The French and later the Spanish colonial governments followed these European practices in New Orleans. Under the French, market activity began on the levee, where ships would dock at the riverbank and sell produce, meat, and other provisions in the open-air.

In 1779, soon after the Spaniards assumed control of New Orleans, they constructed the city's first market building (the French Market), thus putting an end to the practice of the levee-street corner markets. While protecting consumers from high prices and poor quality food, the establishment of the French Market also provided the Spanish government with increased control over local commerce.

From this, a network of municipal public markets was born. It survived numerous administrations: Spanish, American, Confederate, and lastly American. It thrived throughout the nineteenth and into the twentieth century. By the First World War, there were thirty-two markets scattered throughout the city, with at least one in every neighborhood.

==Market culture==
With names like Memory, Suburban, Le Breton, Lautenschlaeger, Prytania, and Tremé, the markets not only served as economic engines in their neighborhoods, but also reflected the cultural dynamics of the neighborhoods and the metropolitan area. At the end of the nineteenth century, immigration through the port of New Orleans matched that of New York and San Francisco in sheer numbers and diversity. For many immigrants, the public market provided them with an entry point into the economy as small-scale entrepreneurs. Many of the city's corner groceries and food processors began as stalls at the public markets. Shoppers would have to be prepared to conduct business in many languages. The prevailing languages were French, Creole Patois, various African languages, English, Spanish, German, Gaelic, Choctaw, Greek, Maltese, and Italian. Stall rents were low and shoppers were plentiful. Cheesemongers, fishmongers, butchers, and greengrocers provided New Orleans shoppers with basic necessities – calas tout chauds (fried cakes), pralines, estomac mulâtre (gingerbread), filé powder (for gumbo), and po' boy sandwiches.

Sicilian truck farmers from St. Bernard Parish carted in crops like creole artichokes, tomatoes, garlic, and fava beans. Hunters would bring in everything from raccoons, bears, and possums to songbirds. Coastal fishermen – many originally from the Canary Islands, China, and Croatia – would market oysters, shrimp, crawfish, and a wide selection of fish. Painter John James Audubon noted in his journal his surprise at finding “a Barred Owl, cleaned and exposed, for sale at twenty-five cents.”

Over time, the spin-off businesses from the markets began to circulate throughout the city. For residents who could not get to market, they could purchase yard fresh eggs, strawberries, milk, and prepared foods like fried oysters right from their doorsteps.
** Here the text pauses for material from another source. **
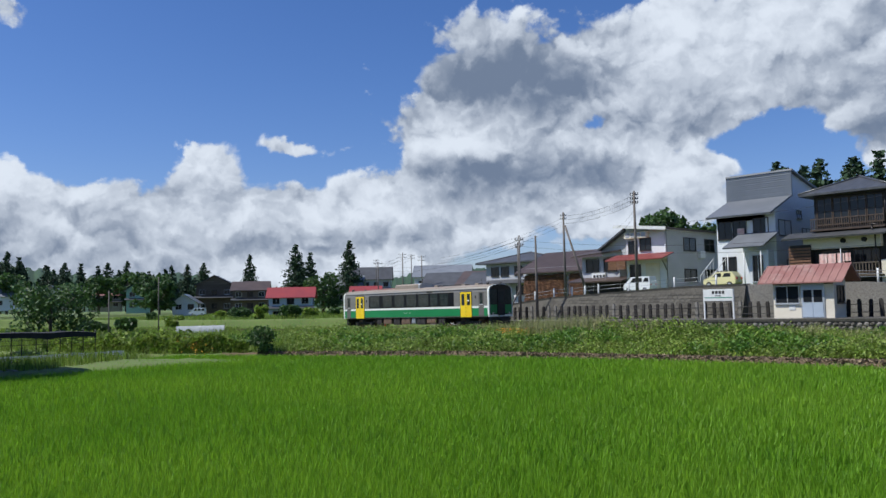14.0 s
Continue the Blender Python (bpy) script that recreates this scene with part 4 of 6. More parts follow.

Roving street vendors would make regular rounds through neighborhoods, singing songs announcing their products, while others offered services, like scissors grinding, chimney sweeping, and tin smithery.

==Recent history==
After the Second World War, the City of New Orleans began to privatize many of the older public markets, which had begun to fall into disrepair during the Great Depression. The Works Progress Administration era of the 1930s was a time of growth for public markets, with many new ones constructed during this period. However, with significant demographic shifts to the suburbs, the neighborhood markets lost their customers and then their vendors. Throughout the city, scattered remnants of the public market system remain. Some have been transformed into commercial businesses, while others remain vacant or were torn down. The nation's oldest continuously running public market – The French Market – remains open for business. In the heart of the Vieux Carré, it continues to draw large crowds to its weekend flea market, restaurants, and world-famous coffee stand — Café du Monde. Prior to Hurricane Katrina in 2005, the St. Roch Fish Market continued to serve gumbo.
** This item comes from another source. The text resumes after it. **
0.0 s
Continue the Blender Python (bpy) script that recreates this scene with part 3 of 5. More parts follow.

==Crescent City Farmers Market==
During the decade from 1995 to 2005, there was a resurgence of public markets in New Orleans. The Crescent City Farmers Market was established through a "community-wide collaboration between Loyola University, the City of New Orleans, the William B. Reily Company and a host of citizens," and grew from one day of operation a week in one neighborhood to operating in four neighborhoods: the Warehouse District, Uptown Square, Mid City, and the French Quarter. and kicked off traveling seafood markets called White Boot Brigades in 2004, which brought commercial shrimpers into neighborhoods craving fresh foods. In the wake of the success of the open-air farmers market model, neighborhood associations and enterprising neighborhood activists developed art markets in Bywater and Mid City, which marketumbrella.org added to with its Festivus (held every December on first 3 Sundays), which brought a sense of fun to the urban holiday shopping experience (along with fair trade, recycled and artisanal goods). In 2006, with the city and region desperately attempting to rebuild after the wreckage and disruptions from Hurricanes Katrina and Rita, two of the Crescent City Farmers Markets reopened and started providing the city with local, fresh food, artisanal goods as well as a warm, friendly town square. Across the river from New Orleans, the Gretna Farmers Market opened in October 2006 with an open-air farmers market in its historic courthouse plaza.